» **SET EXERCISE**: Write out the data again in full, exactly as it reads.

» **RAW DATA**:
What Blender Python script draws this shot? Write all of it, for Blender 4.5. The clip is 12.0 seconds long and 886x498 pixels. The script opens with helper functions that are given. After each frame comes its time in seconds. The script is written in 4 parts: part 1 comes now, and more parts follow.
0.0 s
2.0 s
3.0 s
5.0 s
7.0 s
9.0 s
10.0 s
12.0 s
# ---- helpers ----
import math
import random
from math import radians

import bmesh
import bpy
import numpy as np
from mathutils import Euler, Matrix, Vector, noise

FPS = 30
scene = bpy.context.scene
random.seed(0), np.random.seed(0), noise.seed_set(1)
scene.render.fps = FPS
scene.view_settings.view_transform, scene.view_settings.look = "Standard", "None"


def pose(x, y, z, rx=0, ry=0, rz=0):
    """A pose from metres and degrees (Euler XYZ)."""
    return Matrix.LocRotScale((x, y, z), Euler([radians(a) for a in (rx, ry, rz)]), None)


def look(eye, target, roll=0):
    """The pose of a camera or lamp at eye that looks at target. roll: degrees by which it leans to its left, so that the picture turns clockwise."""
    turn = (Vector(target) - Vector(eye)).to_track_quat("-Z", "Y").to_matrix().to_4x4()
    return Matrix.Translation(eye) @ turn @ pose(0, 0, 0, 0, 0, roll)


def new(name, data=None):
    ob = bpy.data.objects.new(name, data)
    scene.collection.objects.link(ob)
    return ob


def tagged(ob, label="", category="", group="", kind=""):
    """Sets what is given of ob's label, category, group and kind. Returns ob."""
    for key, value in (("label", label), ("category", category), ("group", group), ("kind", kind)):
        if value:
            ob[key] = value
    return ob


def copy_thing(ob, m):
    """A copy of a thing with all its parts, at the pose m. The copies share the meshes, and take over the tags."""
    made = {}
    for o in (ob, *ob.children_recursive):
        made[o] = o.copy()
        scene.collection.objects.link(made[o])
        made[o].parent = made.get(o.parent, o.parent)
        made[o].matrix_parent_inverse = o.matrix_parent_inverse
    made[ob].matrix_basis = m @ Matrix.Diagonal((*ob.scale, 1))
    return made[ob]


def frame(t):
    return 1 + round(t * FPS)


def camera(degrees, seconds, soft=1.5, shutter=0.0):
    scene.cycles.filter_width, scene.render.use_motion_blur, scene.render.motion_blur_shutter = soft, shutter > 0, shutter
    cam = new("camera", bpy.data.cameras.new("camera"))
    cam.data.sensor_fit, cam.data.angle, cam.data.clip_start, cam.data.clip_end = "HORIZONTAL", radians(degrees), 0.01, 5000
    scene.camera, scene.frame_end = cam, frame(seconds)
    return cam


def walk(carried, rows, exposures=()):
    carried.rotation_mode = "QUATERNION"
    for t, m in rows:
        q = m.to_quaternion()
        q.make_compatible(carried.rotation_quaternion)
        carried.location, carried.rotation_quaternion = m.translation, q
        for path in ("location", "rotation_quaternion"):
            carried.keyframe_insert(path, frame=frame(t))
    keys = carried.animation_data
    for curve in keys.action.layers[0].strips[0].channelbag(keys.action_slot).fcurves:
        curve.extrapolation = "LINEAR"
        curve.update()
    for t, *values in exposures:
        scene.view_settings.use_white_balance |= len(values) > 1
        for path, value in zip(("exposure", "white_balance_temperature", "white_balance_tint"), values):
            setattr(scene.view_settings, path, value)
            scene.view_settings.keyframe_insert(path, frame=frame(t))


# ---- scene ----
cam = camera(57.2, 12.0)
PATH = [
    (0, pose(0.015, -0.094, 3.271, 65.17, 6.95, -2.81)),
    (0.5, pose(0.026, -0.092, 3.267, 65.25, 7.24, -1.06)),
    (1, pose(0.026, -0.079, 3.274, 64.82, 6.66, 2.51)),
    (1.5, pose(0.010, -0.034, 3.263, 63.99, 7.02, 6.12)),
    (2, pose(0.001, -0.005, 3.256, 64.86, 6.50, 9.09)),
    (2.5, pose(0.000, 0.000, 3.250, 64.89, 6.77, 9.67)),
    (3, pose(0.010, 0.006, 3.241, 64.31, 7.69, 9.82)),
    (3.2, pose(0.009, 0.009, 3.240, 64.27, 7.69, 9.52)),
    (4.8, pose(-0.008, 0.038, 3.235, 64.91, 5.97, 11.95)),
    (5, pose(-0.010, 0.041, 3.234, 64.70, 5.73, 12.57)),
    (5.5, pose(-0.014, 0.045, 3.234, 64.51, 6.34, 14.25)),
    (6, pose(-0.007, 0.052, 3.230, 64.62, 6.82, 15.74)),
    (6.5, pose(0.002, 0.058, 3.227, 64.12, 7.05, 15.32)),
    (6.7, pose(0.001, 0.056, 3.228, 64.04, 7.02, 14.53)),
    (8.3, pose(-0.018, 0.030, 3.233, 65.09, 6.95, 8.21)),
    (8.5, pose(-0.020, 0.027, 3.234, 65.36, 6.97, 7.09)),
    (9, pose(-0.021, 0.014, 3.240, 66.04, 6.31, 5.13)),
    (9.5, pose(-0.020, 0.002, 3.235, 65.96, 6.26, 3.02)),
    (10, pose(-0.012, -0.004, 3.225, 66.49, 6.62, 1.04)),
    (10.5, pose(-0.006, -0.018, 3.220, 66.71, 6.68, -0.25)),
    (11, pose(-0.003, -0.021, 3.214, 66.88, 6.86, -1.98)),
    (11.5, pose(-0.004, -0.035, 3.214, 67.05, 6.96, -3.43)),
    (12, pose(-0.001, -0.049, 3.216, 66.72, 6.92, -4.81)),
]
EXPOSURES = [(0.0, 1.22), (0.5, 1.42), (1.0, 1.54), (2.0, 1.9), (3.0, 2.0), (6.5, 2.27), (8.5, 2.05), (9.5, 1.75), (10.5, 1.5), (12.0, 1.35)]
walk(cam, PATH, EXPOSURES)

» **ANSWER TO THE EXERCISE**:
What Blender Python script draws this shot? Write all of it, for Blender 4.5. The clip is 12.0 seconds long and 886x498 pixels. The script opens with helper functions that are given. After each frame comes its time in seconds. The script is written in 4 parts: part 1 comes now, and more parts follow.
0.0 s
2.0 s
3.0 s
5.0 s
7.0 s
9.0 s
10.0 s
12.0 s
# ---- helpers ----
import math
import random
from math import radians

import bmesh
import bpy
import numpy as np
from mathutils import Euler, Matrix, Vector, noise

FPS = 30
scene = bpy.context.scene
random.seed(0), np.random.seed(0), noise.seed_set(1)
scene.render.fps = FPS
scene.view_settings.view_transform, scene.view_settings.look = "Standard", "None"


def pose(x, y, z, rx=0, ry=0, rz=0):
    """A pose from metres and degrees (Euler XYZ)."""
    return Matrix.LocRotScale((x, y, z), Euler([radians(a) for a in (rx, ry, rz)]), None)


def look(eye, target, roll=0):
    """The pose of a camera or lamp at eye that looks at target. roll: degrees by which it leans to its left, so that the picture turns clockwise."""
    turn = (Vector(target) - Vector(eye)).to_track_quat("-Z", "Y").to_matrix().to_4x4()
    return Matrix.Translation(eye) @ turn @ pose(0, 0, 0, 0, 0, roll)


def new(name, data=None):
    ob = bpy.data.objects.new(name, data)
    scene.collection.objects.link(ob)
    return ob


def tagged(ob, label="", category="", group="", kind=""):
    """Sets what is given of ob's label, category, group and kind. Returns ob."""
    for key, value in (("label", label), ("category", category), ("group", group), ("kind", kind)):
        if value:
            ob[key] = value
    return ob


def copy_thing(ob, m):
    """A copy of a thing with all its parts, at the pose m. The copies share the meshes, and take over the tags."""
    made = {}
    for o in (ob, *ob.children_recursive):
        made[o] = o.copy()
        scene.collection.objects.link(made[o])
        made[o].parent = made.get(o.parent, o.parent)
        made[o].matrix_parent_inverse = o.matrix_parent_inverse
    made[ob].matrix_basis = m @ Matrix.Diagonal((*ob.scale, 1))
    return made[ob]


def frame(t):
    return 1 + round(t * FPS)


def camera(degrees, seconds, soft=1.5, shutter=0.0):
    scene.cycles.filter_width, scene.render.use_motion_blur, scene.render.motion_blur_shutter = soft, shutter > 0, shutter
    cam = new("camera", bpy.data.cameras.new("camera"))
    cam.data.sensor_fit, cam.data.angle, cam.data.clip_start, cam.data.clip_end = "HORIZONTAL", radians(degrees), 0.01, 5000
    scene.camera, scene.frame_end = cam, frame(seconds)
    return cam


def walk(carried, rows, exposures=()):
    carried.rotation_mode = "QUATERNION"
    for t, m in rows:
        q = m.to_quaternion()
        q.make_compatible(carried.rotation_quaternion)
        carried.location, carried.rotation_quaternion = m.translation, q
        for path in ("location", "rotation_quaternion"):
            carried.keyframe_insert(path, frame=frame(t))
    keys = carried.animation_data
    for curve in keys.action.layers[0].strips[0].channelbag(keys.action_slot).fcurves:
        curve.extrapolation = "LINEAR"
        curve.update()
    for t, *values in exposures:
        scene.view_settings.use_white_balance |= len(values) > 1
        for path, value in zip(("exposure", "white_balance_temperature", "white_balance_tint"), values):
            setattr(scene.view_settings, path, value)
            scene.view_settings.keyframe_insert(path, frame=frame(t))


# ---- scene ----
cam = camera(57.2, 12.0)
PATH = [
    (0, pose(0.015, -0.094, 3.271, 65.17, 6.95, -2.81)),
    (0.5, pose(0.026, -0.092, 3.267, 65.25, 7.24, -1.06)),
    (1, pose(0.026, -0.079, 3.274, 64.82, 6.66, 2.51)),
    (1.5, pose(0.010, -0.034, 3.263, 63.99, 7.02, 6.12)),
    (2, pose(0.001, -0.005, 3.256, 64.86, 6.50, 9.09)),
    (2.5, pose(0.000, 0.000, 3.250, 64.89, 6.77, 9.67)),
    (3, pose(0.010, 0.006, 3.241, 64.31, 7.69, 9.82)),
    (3.2, pose(0.009, 0.009, 3.240, 64.27, 7.69, 9.52)),
    (4.8, pose(-0.008, 0.038, 3.235, 64.91, 5.97, 11.95)),
    (5, pose(-0.010, 0.041, 3.234, 64.70, 5.73, 12.57)),
    (5.5, pose(-0.014, 0.045, 3.234, 64.51, 6.34, 14.25)),
    (6, pose(-0.007, 0.052, 3.230, 64.62, 6.82, 15.74)),
    (6.5, pose(0.002, 0.058, 3.227, 64.12, 7.05, 15.32)),
    (6.7, pose(0.001, 0.056, 3.228, 64.04, 7.02, 14.53)),
    (8.3, pose(-0.018, 0.030, 3.233, 65.09, 6.95, 8.21)),
    (8.5, pose(-0.020, 0.027, 3.234, 65.36, 6.97, 7.09)),
    (9, pose(-0.021, 0.014, 3.240, 66.04, 6.31, 5.13)),
    (9.5, pose(-0.020, 0.002, 3.235, 65.96, 6.26, 3.02)),
    (10, pose(-0.012, -0.004, 3.225, 66.49, 6.62, 1.04)),
    (10.5, pose(-0.006, -0.018, 3.220, 66.71, 6.68, -0.25)),
    (11, pose(-0.003, -0.021, 3.214, 66.88, 6.86, -1.98)),
    (11.5, pose(-0.004, -0.035, 3.214, 67.05, 6.96, -3.43)),
    (12, pose(-0.001, -0.049, 3.216, 66.72, 6.92, -4.81)),
]
EXPOSURES = [(0.0, 1.22), (0.5, 1.42), (1.0, 1.54), (2.0, 1.9), (3.0, 2.0), (6.5, 2.27), (8.5, 2.05), (9.5, 1.75), (10.5, 1.5), (12.0, 1.35)]
walk(cam, PATH, EXPOSURES)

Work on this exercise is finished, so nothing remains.